Proving sets have the same cardinality

[Baron]

Prove that |(0,1)| = | N U (0,1) |
where N is the set of natural numbers and U stands for union

Let A = (0,1) and B = N U (0,1) = N U A

So to prove sets have the same cardinality, I have to show there exists a bijection from A to B. I can't think of a function and it seems difficult to think of one as the function has to be piecewise. (I'm thinking it might be easier to construct a bijection from B -> A)

My second approach was to use theorems I already know to prove the sets have the same cardinality. I know N is countable and A= (0,1) is uncountable. I also know the union of two countable sets are countable but I don't see how that is helpful.

So how do I prove this?

 

[lookagain]

Prove that |(0,1)| = | N U (0,1) |
where N is the set of natural numbers and U stands for union

Let A = (0,1) and B = N U (0,1) = N U A

So to prove sets have the same cardinality, I have to show there exists a bijection from A to B.
I can't think of a function and it seems difficult to think of one as the function has to be piecewise.
(I'm thinking it might be easier to construct a bijection from B -> A)

My second approach was to use theorems I already know to prove the sets have the same cardinality.
I know N is countable and A= (0,1) is uncountable. I also know the union of two countable sets are
countable but I don't see how that is helpful.

So how do I prove this?

Baron, you may find some partial help here:

http://www.people.vcu.edu/~rhammack/BookOfProof/Cardinality.pdf

bottom of page 218 with figure 13.1 and all (or almost all of) page 219

 

[Baron]

Let A = (0,1) and B = N U (0,1)
(R stands for real numbers throughout this post)

So I basically have to show there is a bijection from A -> R and from B -> R?

Let h: A -> R and h(x) = tan(pi *(x-1/2)).
h(x) is a bijection from A -> R

But how do I show there is a bijection from B -> R? I tried defining a piecewise function that defines N and (0,1) separately but any function I define is either not injective or surjective. I can't even sketch how the function is suppose to look like.

 

[pka]

Prove that |(0,1)| = | N U (0,1) |
where N is the set of natural numbers and U stands for union
Let A = (0,1) and B = N U (0,1) = N U A

We know that \(\displaystyle A\subset B\) therefore \(\displaystyle |A|\le |B|\).

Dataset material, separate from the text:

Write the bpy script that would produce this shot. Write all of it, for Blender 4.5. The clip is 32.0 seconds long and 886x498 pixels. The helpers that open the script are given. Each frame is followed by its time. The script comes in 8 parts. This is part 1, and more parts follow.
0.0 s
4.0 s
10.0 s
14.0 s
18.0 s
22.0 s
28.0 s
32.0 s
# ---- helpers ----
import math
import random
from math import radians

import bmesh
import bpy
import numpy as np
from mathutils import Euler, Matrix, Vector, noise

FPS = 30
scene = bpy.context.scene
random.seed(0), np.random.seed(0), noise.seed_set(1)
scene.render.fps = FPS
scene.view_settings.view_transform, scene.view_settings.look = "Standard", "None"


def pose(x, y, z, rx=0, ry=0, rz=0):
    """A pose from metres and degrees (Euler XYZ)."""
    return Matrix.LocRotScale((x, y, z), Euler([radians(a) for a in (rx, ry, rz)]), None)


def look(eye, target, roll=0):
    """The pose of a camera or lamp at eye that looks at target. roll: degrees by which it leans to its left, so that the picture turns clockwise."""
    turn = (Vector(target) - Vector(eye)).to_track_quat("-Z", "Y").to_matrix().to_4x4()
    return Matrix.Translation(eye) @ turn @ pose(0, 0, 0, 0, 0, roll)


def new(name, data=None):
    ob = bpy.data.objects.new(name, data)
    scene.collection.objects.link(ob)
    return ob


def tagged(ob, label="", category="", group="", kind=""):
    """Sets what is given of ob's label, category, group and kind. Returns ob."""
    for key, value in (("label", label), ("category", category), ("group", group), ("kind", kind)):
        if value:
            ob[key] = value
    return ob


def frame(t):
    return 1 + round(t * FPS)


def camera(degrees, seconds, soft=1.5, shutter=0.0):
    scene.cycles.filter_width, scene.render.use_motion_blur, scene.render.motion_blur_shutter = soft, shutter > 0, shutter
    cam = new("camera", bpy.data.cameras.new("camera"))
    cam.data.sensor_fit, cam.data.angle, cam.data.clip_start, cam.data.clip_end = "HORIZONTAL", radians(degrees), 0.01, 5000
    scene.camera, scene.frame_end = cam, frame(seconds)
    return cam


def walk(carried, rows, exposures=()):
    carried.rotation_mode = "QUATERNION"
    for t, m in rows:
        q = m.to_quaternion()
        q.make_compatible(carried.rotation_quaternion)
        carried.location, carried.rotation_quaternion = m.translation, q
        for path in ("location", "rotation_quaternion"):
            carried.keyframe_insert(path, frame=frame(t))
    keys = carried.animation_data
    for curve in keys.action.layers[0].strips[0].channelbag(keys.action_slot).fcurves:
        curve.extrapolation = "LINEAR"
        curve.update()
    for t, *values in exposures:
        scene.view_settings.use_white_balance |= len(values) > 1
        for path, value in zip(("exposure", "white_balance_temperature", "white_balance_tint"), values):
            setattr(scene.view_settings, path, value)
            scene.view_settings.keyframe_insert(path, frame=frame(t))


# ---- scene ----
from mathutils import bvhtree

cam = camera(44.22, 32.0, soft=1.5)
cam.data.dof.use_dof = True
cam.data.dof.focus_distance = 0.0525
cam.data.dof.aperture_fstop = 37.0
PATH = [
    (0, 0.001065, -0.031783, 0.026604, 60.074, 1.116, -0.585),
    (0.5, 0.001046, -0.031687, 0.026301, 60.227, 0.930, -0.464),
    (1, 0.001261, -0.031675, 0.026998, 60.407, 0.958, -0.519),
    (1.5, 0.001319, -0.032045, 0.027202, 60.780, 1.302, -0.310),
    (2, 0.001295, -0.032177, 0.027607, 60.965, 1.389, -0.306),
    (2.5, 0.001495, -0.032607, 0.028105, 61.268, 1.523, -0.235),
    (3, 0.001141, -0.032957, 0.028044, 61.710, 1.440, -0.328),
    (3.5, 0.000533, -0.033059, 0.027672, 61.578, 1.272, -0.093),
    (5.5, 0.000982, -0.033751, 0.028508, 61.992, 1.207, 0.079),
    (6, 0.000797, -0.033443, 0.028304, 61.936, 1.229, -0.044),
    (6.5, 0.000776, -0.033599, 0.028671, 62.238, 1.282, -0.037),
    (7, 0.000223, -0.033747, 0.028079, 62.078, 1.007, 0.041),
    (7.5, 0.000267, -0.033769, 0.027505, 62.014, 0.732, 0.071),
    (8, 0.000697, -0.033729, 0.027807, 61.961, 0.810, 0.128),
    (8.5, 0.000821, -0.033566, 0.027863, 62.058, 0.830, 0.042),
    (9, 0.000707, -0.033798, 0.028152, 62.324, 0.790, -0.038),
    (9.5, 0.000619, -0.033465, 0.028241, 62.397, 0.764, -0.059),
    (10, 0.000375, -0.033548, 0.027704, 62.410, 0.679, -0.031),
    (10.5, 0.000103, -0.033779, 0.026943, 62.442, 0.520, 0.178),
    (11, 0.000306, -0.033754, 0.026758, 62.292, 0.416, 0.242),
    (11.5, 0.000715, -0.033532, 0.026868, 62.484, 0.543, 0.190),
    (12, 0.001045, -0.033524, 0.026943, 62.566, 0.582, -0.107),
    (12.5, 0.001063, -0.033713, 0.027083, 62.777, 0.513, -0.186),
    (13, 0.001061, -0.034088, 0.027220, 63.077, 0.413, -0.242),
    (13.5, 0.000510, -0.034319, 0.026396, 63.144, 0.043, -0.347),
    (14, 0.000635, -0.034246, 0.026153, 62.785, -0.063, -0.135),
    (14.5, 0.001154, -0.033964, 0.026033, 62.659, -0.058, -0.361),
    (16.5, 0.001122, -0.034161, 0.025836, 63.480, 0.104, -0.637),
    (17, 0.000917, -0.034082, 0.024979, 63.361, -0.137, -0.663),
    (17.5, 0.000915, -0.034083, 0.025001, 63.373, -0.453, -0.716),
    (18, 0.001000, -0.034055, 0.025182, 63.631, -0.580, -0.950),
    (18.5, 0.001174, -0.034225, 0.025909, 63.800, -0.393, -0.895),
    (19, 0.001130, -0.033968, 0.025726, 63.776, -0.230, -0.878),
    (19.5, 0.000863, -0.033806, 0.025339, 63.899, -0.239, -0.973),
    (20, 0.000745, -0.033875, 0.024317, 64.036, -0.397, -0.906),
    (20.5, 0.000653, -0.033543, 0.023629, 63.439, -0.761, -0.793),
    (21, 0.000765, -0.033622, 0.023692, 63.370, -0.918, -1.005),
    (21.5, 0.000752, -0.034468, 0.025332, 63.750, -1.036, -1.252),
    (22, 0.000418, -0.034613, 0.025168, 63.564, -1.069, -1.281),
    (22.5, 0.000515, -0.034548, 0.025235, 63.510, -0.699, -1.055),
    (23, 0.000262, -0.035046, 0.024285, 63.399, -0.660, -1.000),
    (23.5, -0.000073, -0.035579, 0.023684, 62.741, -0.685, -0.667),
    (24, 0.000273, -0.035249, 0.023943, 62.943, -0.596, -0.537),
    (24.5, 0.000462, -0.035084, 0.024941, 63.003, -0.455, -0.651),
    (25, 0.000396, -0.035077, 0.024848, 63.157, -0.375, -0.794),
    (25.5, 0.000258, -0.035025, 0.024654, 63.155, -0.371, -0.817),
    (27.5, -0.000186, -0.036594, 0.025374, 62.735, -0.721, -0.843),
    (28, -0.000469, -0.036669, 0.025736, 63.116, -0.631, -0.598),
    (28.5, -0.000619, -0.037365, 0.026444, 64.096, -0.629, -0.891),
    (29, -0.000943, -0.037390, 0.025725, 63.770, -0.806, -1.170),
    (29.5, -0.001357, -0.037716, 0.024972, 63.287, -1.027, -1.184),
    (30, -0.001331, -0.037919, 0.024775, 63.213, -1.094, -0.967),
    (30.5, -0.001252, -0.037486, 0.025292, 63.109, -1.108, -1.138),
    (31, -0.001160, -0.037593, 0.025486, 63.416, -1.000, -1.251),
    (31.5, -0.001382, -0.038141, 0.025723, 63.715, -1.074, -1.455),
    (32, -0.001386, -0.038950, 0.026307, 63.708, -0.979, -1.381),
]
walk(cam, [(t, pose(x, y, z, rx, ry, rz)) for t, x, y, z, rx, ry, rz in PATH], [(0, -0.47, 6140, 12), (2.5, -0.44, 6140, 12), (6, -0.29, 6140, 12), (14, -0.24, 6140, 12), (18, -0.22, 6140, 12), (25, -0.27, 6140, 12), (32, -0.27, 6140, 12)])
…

Now define \(\displaystyle f:B \to A\) in the following way:
If \(\displaystyle x\in N\) then \(\displaystyle f(x)=(2x+1)^{-1}\); if \(\displaystyle x=n^{-1}\) for some \(\displaystyle n\in N\) then \(\displaystyle f(x)=(2n)^{-1}\); elsewise \(\displaystyle f(x)=x\)

Once you show that \(\displaystyle f\) is an injection you know \(\displaystyle |B|\le |A|\).

BTW. that trick is a shift of countable sets.

 

[Baron]

How is f(x) a function?

x = 1 is a natural so f(1) = 1/(2x+1) = 1/3
x = 1/n where n = 1 and 1 is a natural so f(1) = 1/(2*1/n) = 1/2

As f(x) maps 1 to two different points how can f(x) be a function?

 

[pka]

How is f(x) a function?
x = 1 is a natural so f(1) = 1/(2x+1) = 1/3
x = 1/n where n = 1 and 1 is a natural so f(1) = 1/(2*1/n) = 1/2
As f(x) maps 1 to two different points how can f(x) be a function?

The standard understanding is that if we have already defined the function for 1, we would not do it again.
If you are uncomfortable with that, then add n>1 to the second condition.

 

[Baron]

So I got f(x) is injective (which was what we wanted to prove), but for curiosity, f(x) is not surjective right?

As f(x) never maps any number to 1/2.

 

[pka]

So I got f(x) is injective (which was what we wanted to prove), but for curiosity, f(x) is not surjective right? As f(x) never maps any number to 1/2.

You are correct it is not surjective. That is not necessary.

Use \(\displaystyle \|A\|\) to stand for the cardinally of set \(\displaystyle A\).

Then \(\displaystyle \left\| A \right\| \le \left\| B \right\|\) if and only if there is an injection \(\displaystyle f: A\to B\).